> **Task to complete**:
Find the string "Blender" in the listing and report every line that has it.

> **Records supplied**:
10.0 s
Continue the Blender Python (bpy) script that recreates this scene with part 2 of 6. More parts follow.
---
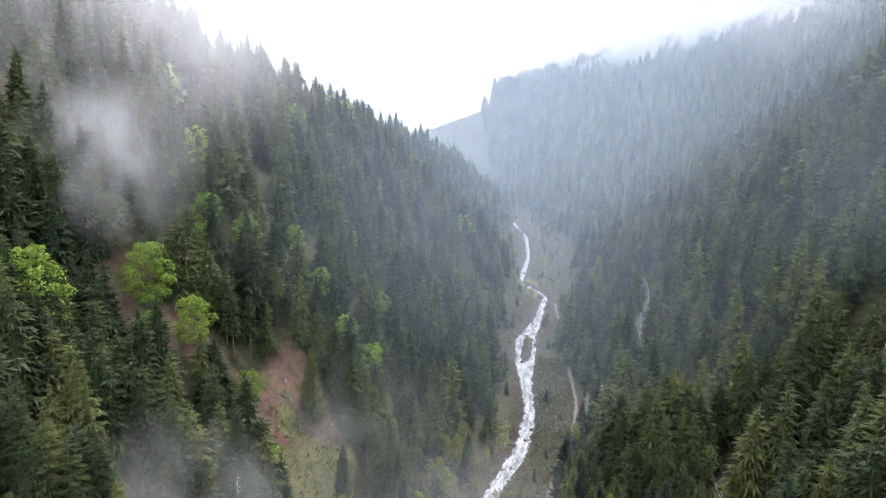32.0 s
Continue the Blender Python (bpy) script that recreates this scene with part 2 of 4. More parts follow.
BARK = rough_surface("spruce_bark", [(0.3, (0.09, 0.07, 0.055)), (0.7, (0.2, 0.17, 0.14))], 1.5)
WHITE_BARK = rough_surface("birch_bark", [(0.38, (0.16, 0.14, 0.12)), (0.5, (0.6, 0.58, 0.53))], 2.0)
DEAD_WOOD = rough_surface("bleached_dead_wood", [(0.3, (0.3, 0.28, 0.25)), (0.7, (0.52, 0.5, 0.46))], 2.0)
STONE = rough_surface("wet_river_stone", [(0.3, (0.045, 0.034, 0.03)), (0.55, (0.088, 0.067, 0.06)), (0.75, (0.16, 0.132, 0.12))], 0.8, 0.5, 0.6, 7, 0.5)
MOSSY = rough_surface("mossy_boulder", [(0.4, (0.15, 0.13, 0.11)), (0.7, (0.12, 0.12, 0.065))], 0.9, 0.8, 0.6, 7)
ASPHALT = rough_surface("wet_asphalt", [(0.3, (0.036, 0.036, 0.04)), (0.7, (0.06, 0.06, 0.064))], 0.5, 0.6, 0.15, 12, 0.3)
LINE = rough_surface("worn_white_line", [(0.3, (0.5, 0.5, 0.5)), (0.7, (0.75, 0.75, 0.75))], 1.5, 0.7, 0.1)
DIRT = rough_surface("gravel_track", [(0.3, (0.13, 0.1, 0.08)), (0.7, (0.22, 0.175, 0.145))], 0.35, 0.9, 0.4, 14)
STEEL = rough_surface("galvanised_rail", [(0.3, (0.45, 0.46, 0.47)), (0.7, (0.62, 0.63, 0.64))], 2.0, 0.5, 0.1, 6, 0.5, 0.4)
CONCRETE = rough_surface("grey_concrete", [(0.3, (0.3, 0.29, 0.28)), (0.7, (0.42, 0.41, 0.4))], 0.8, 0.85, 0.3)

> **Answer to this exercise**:
Continue the Blender Python (bpy) script that recreates this scene with part 2 of 6. More parts follow.
Continue the Blender Python (bpy) script that recreates this scene with part 2 of 4. More parts follow.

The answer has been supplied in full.